4. The surprising jokes
What makes Famalam such a joy to watch is that it never ceases to surprise. Each time we go back to a familiar character, they’re given a slight tweak, an additional layer or an unexpected rug-pull. By the time Moses Mountree is back for a sixth outing, he’s given a new partner from China, leading to a whole new array of racist stereotypes that raise even more questions about cultural representation. And every time we go back to Stratford, there’s a guaranteed revelation in store from the E17 crew, as they step up their beef with a rival gang by sending video messages on Snapchat – then step back down through a display of well-meaning encouragement and consideration. It’s a masterclass in escalating and undermining expectations, balanced by hugely entertaining one-liners and quick-fire gags, from discussing the courage of coming out to your friends to taking a gun safety course in Nuneaton. This back-and-forth routine is so good it won the E17 crew a sketch slot in a recent Comic Relief line-up, and even those two-minutes were solid gold.
5. The non-stop pace
Sketch shows are, by their very nature, hit and miss. Famalam has an astonishingly high hit rate, ranking it alongside the very best of the genre, such as Big Train and The Fast Show.

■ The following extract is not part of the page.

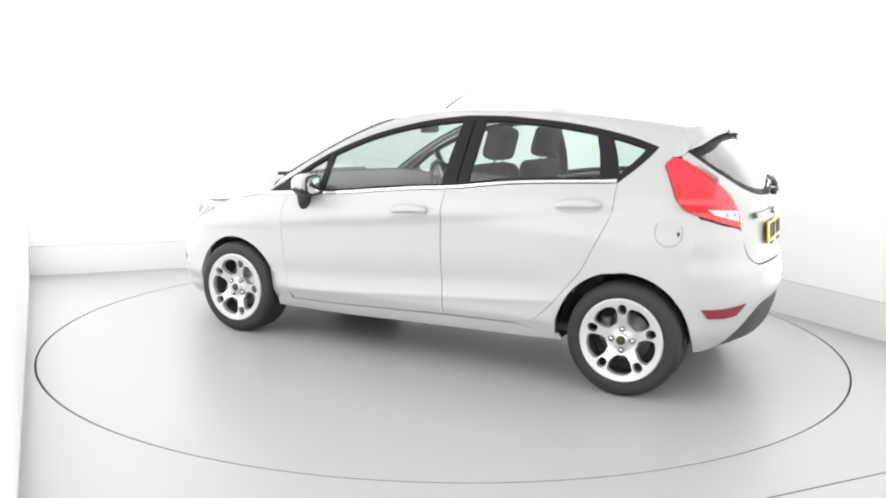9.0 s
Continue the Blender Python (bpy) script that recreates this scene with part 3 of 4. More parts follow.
oval("badge", None, 0.15, 0.068, Matrix.Translation((2.000, 0, 0.684)) @ pose(0, 0, 0, 0, 0, 90) @ pose(0, 0, 0, 30, 0, 0))
oval("badge", None, 0.108, 0.042, Matrix.Translation((-1.822, 0, 0.915)) @ pose(0, 0, 0, 0, 0, -90) @ pose(0, 0, 0, -8, 0, 0))

hl_low = [(2.124, 0.612), (1.974, 0.634), (1.849, 0.660), (1.70, 0.708), SEAM[-1], (1.565, 0.772), (1.50, 0.836)]
hl_top = [(2.108, 0.698), (2.024, 0.770), (1.857, 0.810), (1.657, 0.821), (1.50, 0.836)]
lens = on_skin(hl_low, hl_top, [(2.124, 0.612), (2.108, 0.698)], [(1.50, 0.836), (1.50, 0.8362)], 30, 10, 0.0)
hl = coons(hl_low, hl_top, [(2.124, 0.612), (2.108, 0.698)], [(1.50, 0.836), (1.50, 0.8362)], 30, 10)
sink = -0.004 - 0.045 * (np.sin(np.pi * np.linspace(0, 1, 31)) ** 0.5)[:, None] * (np.sin(np.pi * np.linspace(0, 1, 11)) ** 0.5)[None, :]
bowl = skin(hl[..., 0], hl[..., 1], sink)
lamps = both_sides("headlight", [bowl], LAMPIN, label="swept-back clear headlight", gap=0.004, depth=0.01)
for ob in both_sides("lens", [lens], CLEAR, lamps, "clear headlight lens", gap=0, depth=0.0):
    ob.visible_shadow = False
for k, (s, z, r) in enumerate(((1.84, 0.735, 0.055), (2.0, 0.695, 0.045), (1.70, 0.765, 0.03))):
    p = skin(np.array(s), np.array(z), -0.03)
    for i, flip in enumerate((1, -1)):
        bm = lathe([(r * 1.12, 0.012), (r, 0.016), (r * 0.9, 0.0), (r * 0.55, -0.03), (0.004, -0.035)], 24, axis="X")
        ob = part("reflector", bm, LAMPIN, lamps[i], "round lamp reflector")
        ob.matrix_basis = Matrix.Translation((p[0], p[1] * flip, p[2])) @ pose(0, 0, 0, 0, 0, 28 * flip)
        bm = bmesh.new()
        bmesh.ops.create_uvsphere(bm, u_segments=16, v_segments=10, radius=r * 0.42)
        bulb = part("bulb", bm, CLEAR, lamps[i])
        bulb.matrix_basis = ob.matrix_basis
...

Importantly, it also rivals the latter for pure pace, relentlessly hopping from skit to skit without pausing for breath, and with each episode only running for 22 minutes, the result is a non-stop string of laughter that’s easy to binge in one sitting – although we highly recommend not doing that, just to enjoy the gags for even longer.
Famalam Season 3 is available on BBC iPlayer until July 2021. Season 1 and 2 are available until the end of September 2020.